__EXERCISE PROMPT__:
Return each line containing the string "curve".

__ROWS__:
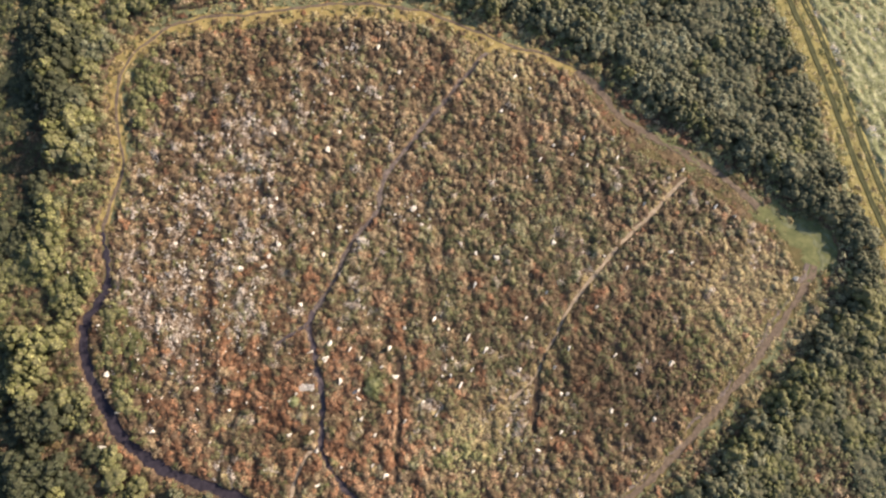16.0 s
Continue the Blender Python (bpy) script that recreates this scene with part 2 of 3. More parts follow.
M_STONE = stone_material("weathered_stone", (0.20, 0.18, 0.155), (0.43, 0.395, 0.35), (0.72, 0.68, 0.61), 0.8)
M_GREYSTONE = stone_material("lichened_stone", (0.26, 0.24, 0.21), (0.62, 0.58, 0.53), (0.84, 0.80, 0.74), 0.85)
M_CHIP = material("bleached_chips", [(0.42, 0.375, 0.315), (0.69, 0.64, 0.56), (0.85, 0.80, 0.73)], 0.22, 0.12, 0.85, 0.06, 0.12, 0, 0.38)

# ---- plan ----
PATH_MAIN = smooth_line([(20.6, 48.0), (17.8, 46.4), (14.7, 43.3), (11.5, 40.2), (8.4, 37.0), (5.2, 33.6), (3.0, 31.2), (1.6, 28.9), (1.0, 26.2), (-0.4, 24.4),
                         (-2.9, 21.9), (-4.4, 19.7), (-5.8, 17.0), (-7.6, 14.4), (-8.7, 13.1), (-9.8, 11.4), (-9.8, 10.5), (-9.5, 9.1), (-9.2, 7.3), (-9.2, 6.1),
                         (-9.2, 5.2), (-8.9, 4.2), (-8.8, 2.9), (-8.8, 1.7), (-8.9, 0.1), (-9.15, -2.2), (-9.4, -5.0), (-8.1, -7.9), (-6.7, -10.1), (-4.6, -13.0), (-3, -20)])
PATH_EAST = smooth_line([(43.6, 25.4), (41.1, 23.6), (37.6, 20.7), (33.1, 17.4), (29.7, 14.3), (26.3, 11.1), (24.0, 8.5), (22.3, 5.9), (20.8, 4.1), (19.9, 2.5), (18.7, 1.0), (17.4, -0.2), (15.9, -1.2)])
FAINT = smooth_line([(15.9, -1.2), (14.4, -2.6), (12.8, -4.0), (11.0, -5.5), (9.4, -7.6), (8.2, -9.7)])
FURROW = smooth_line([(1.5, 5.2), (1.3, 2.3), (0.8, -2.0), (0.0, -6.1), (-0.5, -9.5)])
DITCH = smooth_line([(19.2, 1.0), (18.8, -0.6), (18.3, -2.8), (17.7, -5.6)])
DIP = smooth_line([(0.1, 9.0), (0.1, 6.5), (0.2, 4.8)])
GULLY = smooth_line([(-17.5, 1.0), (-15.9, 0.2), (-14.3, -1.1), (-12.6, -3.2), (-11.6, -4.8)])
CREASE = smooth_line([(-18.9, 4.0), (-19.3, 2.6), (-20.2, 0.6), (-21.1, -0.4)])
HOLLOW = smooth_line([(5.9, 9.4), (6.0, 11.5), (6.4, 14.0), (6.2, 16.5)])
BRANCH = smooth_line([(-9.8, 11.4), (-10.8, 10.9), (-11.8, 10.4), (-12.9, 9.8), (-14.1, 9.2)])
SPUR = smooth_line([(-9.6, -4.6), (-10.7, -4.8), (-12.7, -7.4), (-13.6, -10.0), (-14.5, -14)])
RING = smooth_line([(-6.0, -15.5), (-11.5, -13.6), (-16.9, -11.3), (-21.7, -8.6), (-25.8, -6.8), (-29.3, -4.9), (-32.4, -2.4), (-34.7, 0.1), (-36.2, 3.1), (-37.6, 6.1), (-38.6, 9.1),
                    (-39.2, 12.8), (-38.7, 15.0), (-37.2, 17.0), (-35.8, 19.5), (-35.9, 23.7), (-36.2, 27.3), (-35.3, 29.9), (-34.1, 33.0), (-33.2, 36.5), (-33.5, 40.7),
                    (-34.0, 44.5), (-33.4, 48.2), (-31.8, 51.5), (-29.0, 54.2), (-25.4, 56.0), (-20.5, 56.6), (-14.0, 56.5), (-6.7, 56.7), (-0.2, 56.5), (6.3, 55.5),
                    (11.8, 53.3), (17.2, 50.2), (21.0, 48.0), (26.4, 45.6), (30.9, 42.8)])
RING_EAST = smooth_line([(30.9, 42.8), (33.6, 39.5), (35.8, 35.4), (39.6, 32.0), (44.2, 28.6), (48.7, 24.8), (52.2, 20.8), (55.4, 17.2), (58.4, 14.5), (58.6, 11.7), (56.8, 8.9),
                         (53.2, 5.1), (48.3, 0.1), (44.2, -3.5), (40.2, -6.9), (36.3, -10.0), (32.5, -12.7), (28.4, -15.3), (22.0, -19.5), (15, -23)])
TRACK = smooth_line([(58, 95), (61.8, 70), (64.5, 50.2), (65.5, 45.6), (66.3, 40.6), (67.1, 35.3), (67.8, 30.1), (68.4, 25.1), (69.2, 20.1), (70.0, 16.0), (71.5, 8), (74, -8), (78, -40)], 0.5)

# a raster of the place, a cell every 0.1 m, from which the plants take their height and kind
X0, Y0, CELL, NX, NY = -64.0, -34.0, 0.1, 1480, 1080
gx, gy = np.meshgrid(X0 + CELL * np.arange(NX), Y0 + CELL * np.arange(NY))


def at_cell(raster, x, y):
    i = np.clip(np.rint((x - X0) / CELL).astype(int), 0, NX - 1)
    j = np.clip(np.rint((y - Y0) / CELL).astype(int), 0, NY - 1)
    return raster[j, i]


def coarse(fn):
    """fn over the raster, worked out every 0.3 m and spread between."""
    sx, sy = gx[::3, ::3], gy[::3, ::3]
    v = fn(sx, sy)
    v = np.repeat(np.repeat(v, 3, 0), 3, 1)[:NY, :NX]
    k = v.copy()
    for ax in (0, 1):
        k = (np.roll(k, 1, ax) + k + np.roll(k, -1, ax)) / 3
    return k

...

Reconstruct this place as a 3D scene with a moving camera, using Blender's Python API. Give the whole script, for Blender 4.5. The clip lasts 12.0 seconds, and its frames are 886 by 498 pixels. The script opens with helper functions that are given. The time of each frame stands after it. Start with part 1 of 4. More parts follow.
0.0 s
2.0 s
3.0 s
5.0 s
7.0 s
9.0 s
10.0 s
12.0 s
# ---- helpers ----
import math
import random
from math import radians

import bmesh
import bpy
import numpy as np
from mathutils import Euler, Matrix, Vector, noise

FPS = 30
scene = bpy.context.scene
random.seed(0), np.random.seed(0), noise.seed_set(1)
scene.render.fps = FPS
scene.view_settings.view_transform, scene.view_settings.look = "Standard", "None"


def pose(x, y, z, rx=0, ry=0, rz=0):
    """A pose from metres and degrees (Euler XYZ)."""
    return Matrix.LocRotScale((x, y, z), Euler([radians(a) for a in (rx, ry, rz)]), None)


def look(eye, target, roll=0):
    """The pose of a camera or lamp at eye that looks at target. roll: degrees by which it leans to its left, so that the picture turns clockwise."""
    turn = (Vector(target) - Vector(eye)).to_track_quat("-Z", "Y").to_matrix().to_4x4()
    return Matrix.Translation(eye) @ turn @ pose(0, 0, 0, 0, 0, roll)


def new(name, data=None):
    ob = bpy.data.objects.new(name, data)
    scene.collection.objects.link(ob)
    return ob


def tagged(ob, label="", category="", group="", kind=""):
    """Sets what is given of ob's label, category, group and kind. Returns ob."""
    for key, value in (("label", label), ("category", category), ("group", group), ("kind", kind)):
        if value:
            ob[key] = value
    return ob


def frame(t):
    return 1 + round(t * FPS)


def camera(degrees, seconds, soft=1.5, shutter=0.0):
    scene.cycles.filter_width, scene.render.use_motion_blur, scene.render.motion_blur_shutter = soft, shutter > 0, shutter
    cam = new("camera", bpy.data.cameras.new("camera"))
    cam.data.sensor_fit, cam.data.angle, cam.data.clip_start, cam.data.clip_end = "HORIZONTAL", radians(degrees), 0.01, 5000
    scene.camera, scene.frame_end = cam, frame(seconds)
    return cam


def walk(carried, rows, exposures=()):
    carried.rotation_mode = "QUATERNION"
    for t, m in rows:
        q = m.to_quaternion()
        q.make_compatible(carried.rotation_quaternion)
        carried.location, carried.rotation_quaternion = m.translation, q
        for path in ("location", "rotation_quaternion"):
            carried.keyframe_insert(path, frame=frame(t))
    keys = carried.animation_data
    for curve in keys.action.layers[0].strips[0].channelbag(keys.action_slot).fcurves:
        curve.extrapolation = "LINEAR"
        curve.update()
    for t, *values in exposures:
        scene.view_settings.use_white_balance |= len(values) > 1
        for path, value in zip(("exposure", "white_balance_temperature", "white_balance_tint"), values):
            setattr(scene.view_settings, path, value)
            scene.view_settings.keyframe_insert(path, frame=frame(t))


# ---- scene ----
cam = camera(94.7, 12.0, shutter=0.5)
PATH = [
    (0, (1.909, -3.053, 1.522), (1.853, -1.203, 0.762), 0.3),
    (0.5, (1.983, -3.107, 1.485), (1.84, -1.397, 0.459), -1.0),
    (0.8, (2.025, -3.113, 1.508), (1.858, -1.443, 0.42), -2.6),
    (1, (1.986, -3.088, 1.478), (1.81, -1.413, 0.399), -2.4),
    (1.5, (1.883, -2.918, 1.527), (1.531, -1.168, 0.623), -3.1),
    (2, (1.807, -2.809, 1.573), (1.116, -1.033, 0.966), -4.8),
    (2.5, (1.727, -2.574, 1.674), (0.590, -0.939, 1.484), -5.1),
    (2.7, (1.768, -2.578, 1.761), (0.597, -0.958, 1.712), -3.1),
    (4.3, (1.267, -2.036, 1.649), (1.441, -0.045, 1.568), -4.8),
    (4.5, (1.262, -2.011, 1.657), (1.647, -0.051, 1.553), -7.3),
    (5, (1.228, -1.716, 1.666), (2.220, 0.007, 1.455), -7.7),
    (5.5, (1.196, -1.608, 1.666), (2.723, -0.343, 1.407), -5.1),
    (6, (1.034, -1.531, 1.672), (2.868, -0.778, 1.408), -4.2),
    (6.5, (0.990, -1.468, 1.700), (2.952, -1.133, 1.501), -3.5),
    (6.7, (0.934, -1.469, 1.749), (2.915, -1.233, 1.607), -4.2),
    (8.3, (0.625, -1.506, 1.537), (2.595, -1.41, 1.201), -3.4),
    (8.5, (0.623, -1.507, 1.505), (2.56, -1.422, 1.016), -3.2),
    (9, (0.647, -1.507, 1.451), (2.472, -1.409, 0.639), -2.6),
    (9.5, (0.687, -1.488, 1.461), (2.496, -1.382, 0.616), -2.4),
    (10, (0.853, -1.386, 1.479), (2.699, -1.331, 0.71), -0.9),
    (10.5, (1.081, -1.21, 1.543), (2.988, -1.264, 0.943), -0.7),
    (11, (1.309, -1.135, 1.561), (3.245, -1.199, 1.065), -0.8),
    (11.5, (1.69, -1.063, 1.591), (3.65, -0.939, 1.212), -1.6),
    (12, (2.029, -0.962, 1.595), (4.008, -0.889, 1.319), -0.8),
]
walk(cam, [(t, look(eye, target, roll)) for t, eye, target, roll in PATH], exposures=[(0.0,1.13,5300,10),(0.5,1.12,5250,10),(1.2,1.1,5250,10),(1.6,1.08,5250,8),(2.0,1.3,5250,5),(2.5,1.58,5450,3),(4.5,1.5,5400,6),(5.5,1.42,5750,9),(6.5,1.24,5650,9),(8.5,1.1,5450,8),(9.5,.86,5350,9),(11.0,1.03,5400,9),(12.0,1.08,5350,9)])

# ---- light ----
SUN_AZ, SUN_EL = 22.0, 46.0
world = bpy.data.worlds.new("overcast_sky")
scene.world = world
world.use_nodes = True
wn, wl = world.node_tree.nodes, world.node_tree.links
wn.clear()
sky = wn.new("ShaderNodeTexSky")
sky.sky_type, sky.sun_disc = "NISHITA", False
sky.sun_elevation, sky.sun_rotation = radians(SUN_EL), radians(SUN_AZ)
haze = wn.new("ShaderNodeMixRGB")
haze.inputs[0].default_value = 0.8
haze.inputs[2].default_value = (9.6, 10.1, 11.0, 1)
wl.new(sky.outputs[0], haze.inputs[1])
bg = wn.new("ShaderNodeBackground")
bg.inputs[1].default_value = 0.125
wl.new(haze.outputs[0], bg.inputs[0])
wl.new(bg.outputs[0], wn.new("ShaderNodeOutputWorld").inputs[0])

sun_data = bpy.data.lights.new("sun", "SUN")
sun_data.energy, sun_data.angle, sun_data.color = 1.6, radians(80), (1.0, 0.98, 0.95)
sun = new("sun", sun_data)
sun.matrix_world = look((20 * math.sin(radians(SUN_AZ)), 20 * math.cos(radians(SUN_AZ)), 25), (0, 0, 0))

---

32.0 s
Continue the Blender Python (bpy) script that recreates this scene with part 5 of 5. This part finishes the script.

__WORKED ANSWER__:
    for curve in keys.action.layers[0].strips[0].channelbag(keys.action_slot).fcurves:
        curve.extrapolation = "LINEAR"
        curve.update()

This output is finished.